The objectives are to sell, to maximize the return to the shareholders, to justify multi-million dollar compensation packages to top executives. People who put compassion and truth above profitability are obstructions to the system. Our schools, trainers of good employees, prepare us for a life of boredom, a life of compromise. "Line up, sit down, be quiet. Memorize this." Life on the land has certain rhythms, and people who know those rhythms aren't good employees. Or good consumers. More than one homesteader has said to me, "You don't know what it's like to truly be in tune with nature until you live without the barriers that normally stand between us and nature: electricity, running water, central heating..."I remember an old fly fisherman, formerly a judge, explaining on TV why he abandoned the city for secluded, wooded streams: "The places where there are lots of trout," he said, "are invariably beautiful, as opposed to the places where there are lots of people." It seems to me that the more time we spend in places where there are lots of people, the less contact we have with spirituality with our own spirit.

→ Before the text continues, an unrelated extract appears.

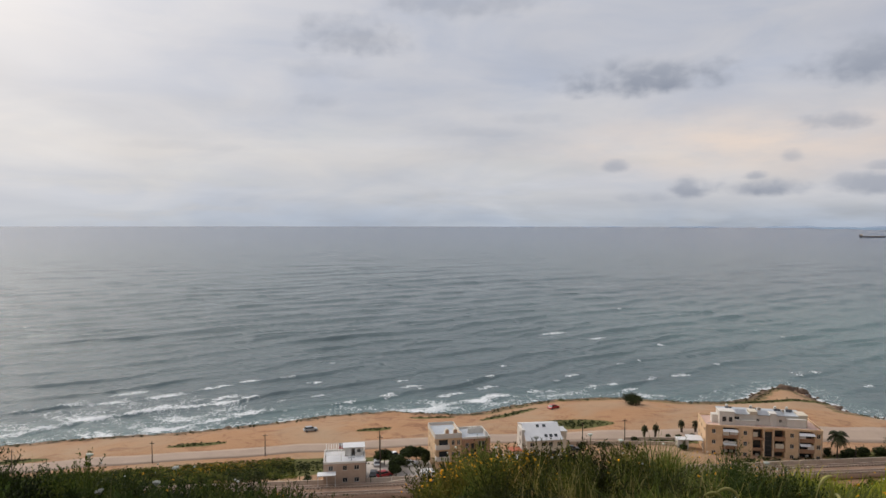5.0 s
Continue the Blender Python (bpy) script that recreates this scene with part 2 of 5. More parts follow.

Among the Maoris every human being is regarded as a compound of four elements - a divine eternal principle, known as the toiora; an ego, which disappears at death; a ghost-shadow, or psyche, which survives death; and finally a body. Among the Ogala Indians the divine element is called the sican, and this is regarded as identical with the ton, or divine essence of the world. Other elements of the self are the nagi, or personality, and niya, or vital soul. After death the sican is united with the divine Ground of all things, the nagi survives in the ghost world of psychic phenomena and the niya disappears into the material universe.